Goal of the exercise: Write the listing out again, all of it, word for word.

Dataset section:
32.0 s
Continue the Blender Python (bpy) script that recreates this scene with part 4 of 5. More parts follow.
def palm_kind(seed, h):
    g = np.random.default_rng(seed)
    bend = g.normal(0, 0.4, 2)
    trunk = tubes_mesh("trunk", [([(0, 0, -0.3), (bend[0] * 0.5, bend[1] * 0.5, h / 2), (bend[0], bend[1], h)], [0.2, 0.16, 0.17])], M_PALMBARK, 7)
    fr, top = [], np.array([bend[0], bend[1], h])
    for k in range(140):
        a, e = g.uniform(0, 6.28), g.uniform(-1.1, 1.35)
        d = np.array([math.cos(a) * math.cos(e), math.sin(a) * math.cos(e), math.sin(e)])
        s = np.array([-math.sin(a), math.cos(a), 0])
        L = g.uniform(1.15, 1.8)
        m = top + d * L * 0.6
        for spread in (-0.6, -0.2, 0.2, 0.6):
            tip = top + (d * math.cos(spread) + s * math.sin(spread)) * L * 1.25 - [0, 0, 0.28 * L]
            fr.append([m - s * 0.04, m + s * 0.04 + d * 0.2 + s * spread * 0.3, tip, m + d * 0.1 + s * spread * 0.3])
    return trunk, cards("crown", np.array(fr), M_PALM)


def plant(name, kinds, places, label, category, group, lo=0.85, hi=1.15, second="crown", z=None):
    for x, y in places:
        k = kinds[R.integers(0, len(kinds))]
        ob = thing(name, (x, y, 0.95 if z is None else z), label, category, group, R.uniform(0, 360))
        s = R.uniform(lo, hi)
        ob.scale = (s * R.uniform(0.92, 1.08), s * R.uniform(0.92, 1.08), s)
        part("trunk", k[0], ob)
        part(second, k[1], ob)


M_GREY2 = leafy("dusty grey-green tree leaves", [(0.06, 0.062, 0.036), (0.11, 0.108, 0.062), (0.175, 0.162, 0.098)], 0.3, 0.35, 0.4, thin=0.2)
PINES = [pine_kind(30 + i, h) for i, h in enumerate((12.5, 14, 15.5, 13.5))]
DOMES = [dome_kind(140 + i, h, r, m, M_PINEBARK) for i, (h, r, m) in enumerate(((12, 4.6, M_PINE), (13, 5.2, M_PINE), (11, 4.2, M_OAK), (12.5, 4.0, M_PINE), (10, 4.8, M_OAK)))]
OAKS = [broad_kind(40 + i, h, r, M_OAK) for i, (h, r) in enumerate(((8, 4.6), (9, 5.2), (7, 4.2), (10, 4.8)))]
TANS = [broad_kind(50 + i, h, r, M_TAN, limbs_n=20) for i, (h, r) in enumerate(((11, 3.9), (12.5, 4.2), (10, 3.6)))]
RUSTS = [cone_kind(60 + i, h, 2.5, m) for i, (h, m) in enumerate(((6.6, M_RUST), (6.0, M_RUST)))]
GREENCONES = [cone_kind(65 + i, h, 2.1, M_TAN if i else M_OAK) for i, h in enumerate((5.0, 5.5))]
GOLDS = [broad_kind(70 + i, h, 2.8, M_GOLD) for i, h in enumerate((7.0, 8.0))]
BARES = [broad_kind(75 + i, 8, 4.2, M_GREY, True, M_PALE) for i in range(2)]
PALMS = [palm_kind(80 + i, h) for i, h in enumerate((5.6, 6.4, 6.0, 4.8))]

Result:
32.0 s
Continue the Blender Python (bpy) script that recreates this scene with part 4 of 5. More parts follow.
def palm_kind(seed, h):
    g = np.random.default_rng(seed)
    bend = g.normal(0, 0.4, 2)
    trunk = tubes_mesh("trunk", [([(0, 0, -0.3), (bend[0] * 0.5, bend[1] * 0.5, h / 2), (bend[0], bend[1], h)], [0.2, 0.16, 0.17])], M_PALMBARK, 7)
    fr, top = [], np.array([bend[0], bend[1], h])
    for k in range(140):
        a, e = g.uniform(0, 6.28), g.uniform(-1.1, 1.35)
        d = np.array([math.cos(a) * math.cos(e), math.sin(a) * math.cos(e), math.sin(e)])
        s = np.array([-math.sin(a), math.cos(a), 0])
        L = g.uniform(1.15, 1.8)
        m = top + d * L * 0.6
        for spread in (-0.6, -0.2, 0.2, 0.6):
            tip = top + (d * math.cos(spread) + s * math.sin(spread)) * L * 1.25 - [0, 0, 0.28 * L]
            fr.append([m - s * 0.04, m + s * 0.04 + d * 0.2 + s * spread * 0.3, tip, m + d * 0.1 + s * spread * 0.3])
    return trunk, cards("crown", np.array(fr), M_PALM)


def plant(name, kinds, places, label, category, group, lo=0.85, hi=1.15, second="crown", z=None):
    for x, y in places:
        k = kinds[R.integers(0, len(kinds))]
        ob = thing(name, (x, y, 0.95 if z is None else z), label, category, group, R.uniform(0, 360))
        s = R.uniform(lo, hi)
        ob.scale = (s * R.uniform(0.92, 1.08), s * R.uniform(0.92, 1.08), s)
        part("trunk", k[0], ob)
        part(second, k[1], ob)


M_GREY2 = leafy("dusty grey-green tree leaves", [(0.06, 0.062, 0.036), (0.11, 0.108, 0.062), (0.175, 0.162, 0.098)], 0.3, 0.35, 0.4, thin=0.2)
PINES = [pine_kind(30 + i, h) for i, h in enumerate((12.5, 14, 15.5, 13.5))]
DOMES = [dome_kind(140 + i, h, r, m, M_PINEBARK) for i, (h, r, m) in enumerate(((12, 4.6, M_PINE), (13, 5.2, M_PINE), (11, 4.2, M_OAK), (12.5, 4.0, M_PINE), (10, 4.8, M_OAK)))]
OAKS = [broad_kind(40 + i, h, r, M_OAK) for i, (h, r) in enumerate(((8, 4.6), (9, 5.2), (7, 4.2), (10, 4.8)))]
TANS = [broad_kind(50 + i, h, r, M_TAN, limbs_n=20) for i, (h, r) in enumerate(((11, 3.9), (12.5, 4.2), (10, 3.6)))]
RUSTS = [cone_kind(60 + i, h, 2.5, m) for i, (h, m) in enumerate(((6.6, M_RUST), (6.0, M_RUST)))]
GREENCONES = [cone_kind(65 + i, h, 2.1, M_TAN if i else M_OAK) for i, h in enumerate((5.0, 5.5))]
GOLDS = [broad_kind(70 + i, h, 2.8, M_GOLD) for i, h in enumerate((7.0, 8.0))]
BARES = [broad_kind(75 + i, 8, 4.2, M_GREY, True, M_PALE) for i in range(2)]
PALMS = [palm_kind(80 + i, h) for i, h in enumerate((5.6, 6.4, 6.0, 4.8))]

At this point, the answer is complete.